The progression of manufacturing technology steadily reduced feature sizes from 90 nanometers to current 7nm and 5nm processes. Smaller transistors provided two key advantages: more transistors per chip enabling complex functionality, and faster switching speeds enabling higher clock frequencies. Clock rates grew exponentially from 12.5 MHz in 1982 to 3.6 GHz in 2004.

However, around 2004, the industry encountered the power wall - a fundamental thermal limitation. The dynamic power equation (P = CV²f) revealed that despite aggressive voltage scaling, the massive frequency increases caused power consumption and heat generation to exceed cooling capabilities. The ~100-watt limit for consumer processors could not be overcome by improved cooling solutions.

The solution was multi-core processors: placing multiple complete CPU cores on a single chip. This allowed continued performance improvement within power constraints by exploiting thread-level parallelism.
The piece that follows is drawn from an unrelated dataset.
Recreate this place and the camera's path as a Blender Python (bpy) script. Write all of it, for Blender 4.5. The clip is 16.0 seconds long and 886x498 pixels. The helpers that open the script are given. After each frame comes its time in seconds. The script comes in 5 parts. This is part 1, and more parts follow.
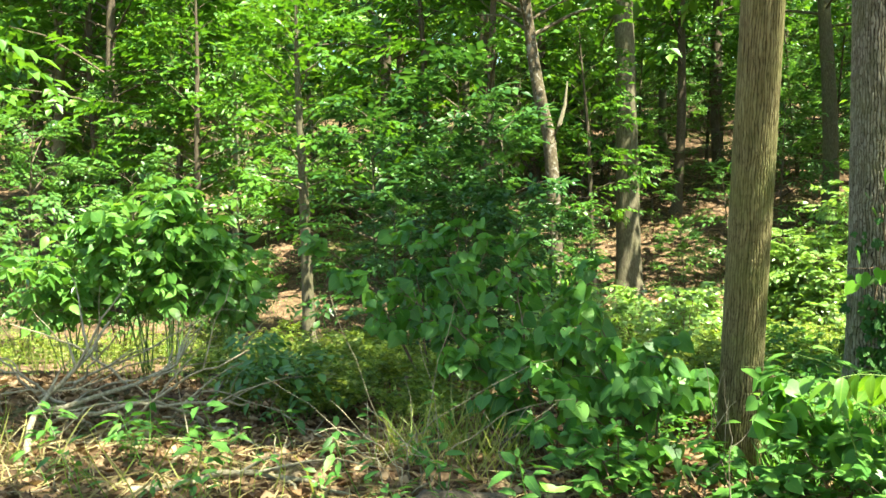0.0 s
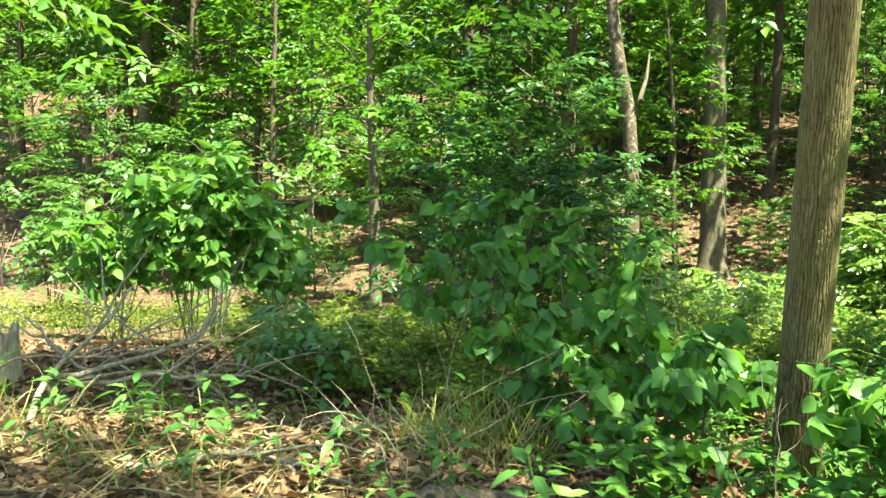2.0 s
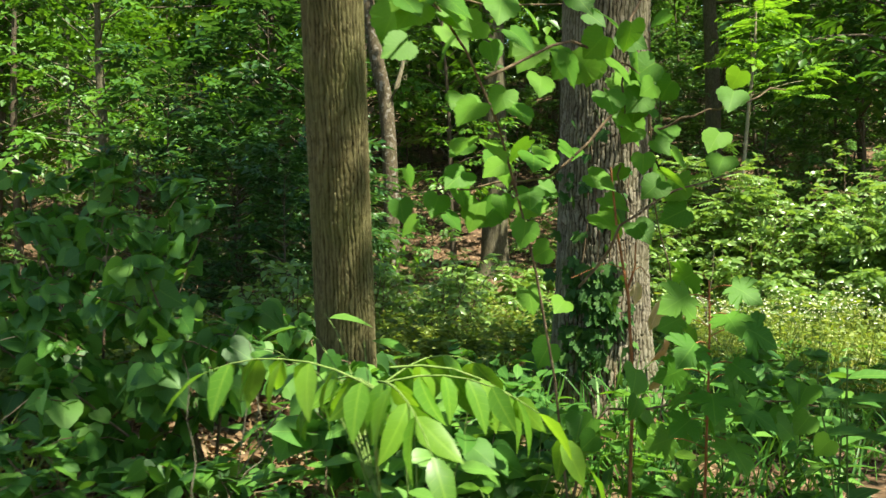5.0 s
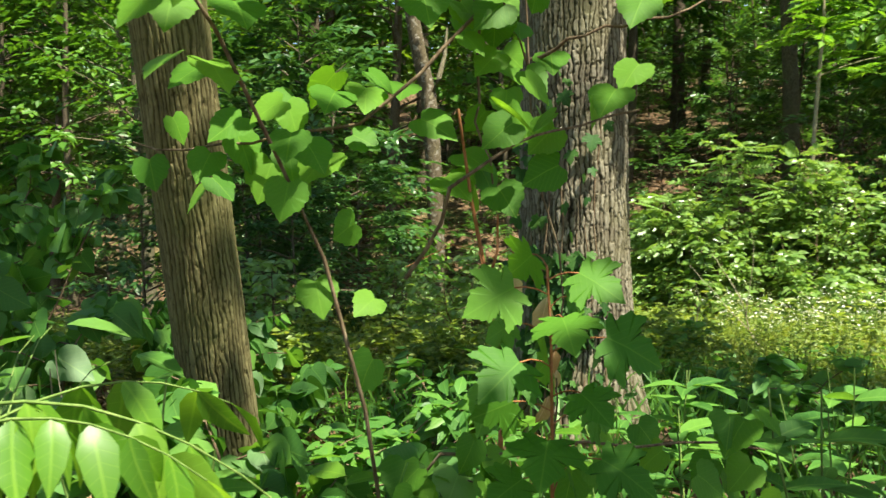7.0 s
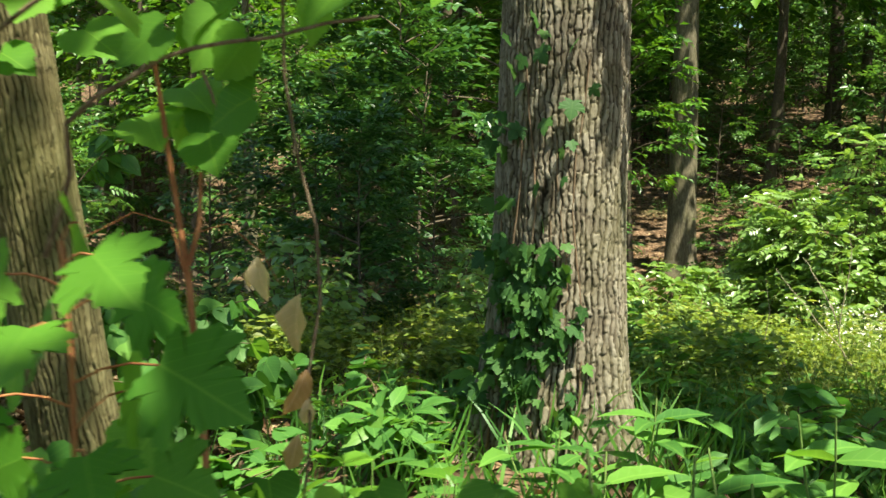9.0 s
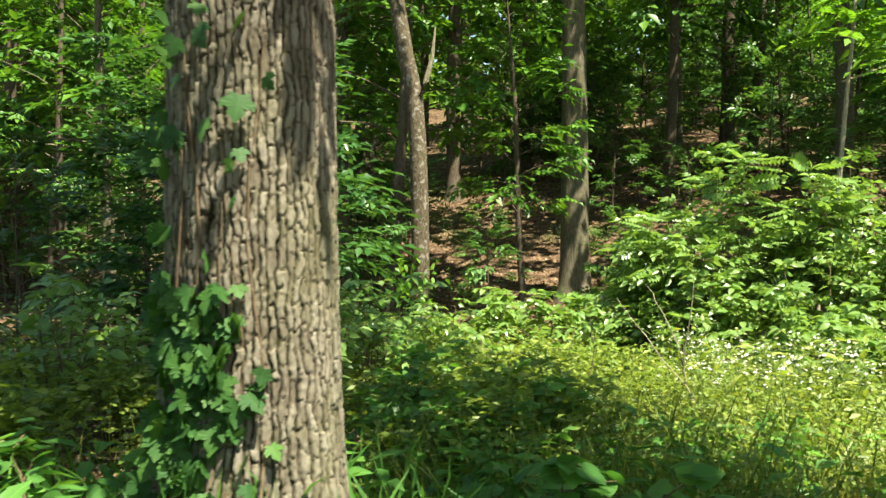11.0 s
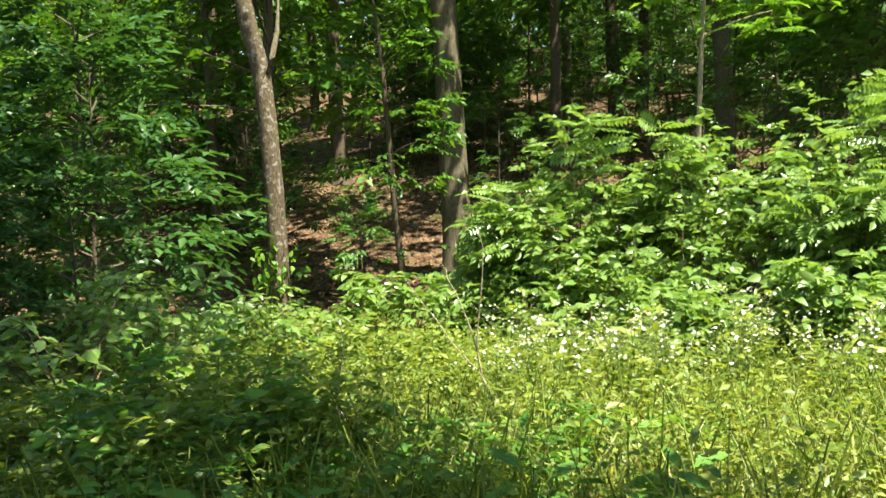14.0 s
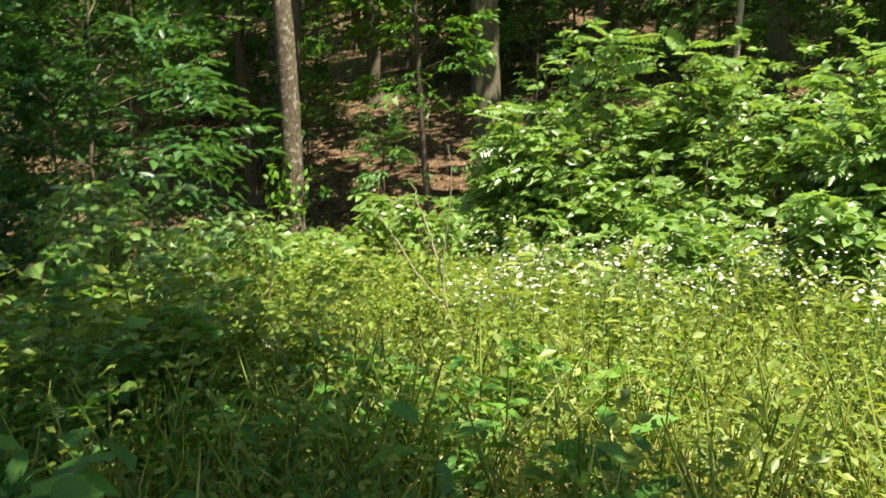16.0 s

However, the initial vision of exponentially growing core counts didn't materialize due to the difficulty of parallel programming. Unlike automatic instruction-level parallelism, multi-core requires programmers to explicitly manage threads, balance loads, minimize communication, and handle synchronization - a significantly more challenging paradigm.

Around 2013-2015, the industry made another major shift to 3D chip technology. Instead of only shrinking transistors in two dimensions, manufacturers began stacking transistor layers vertically using FinFET and similar technologies. This represented such a fundamental change that the International Technology Roadmap for Semiconductors (ITRS) dissolved in 2015, as simple feature-size predictions no longer captured the diverse approaches to increasing transistor density.

The lecture concluded by examining computer system organization across three layers: hardware (processor, memory, I/O), system software (compilers, assemblers, operating system), and application software (programs written in high-level languages). We traced the complete journey from high-level code through compilation and assembly to binary machine code, and explored how programs execute through the interaction of control and datapath components within the CPU. Cache memory's critical role in hiding main memory latency was emphasized, and real-world processor layouts illustrated the complex organization of modern multi-core chips.

Understanding these technology trends and architectural responses provides essential context for studying computer architecture and explains why processors are organized as they are today.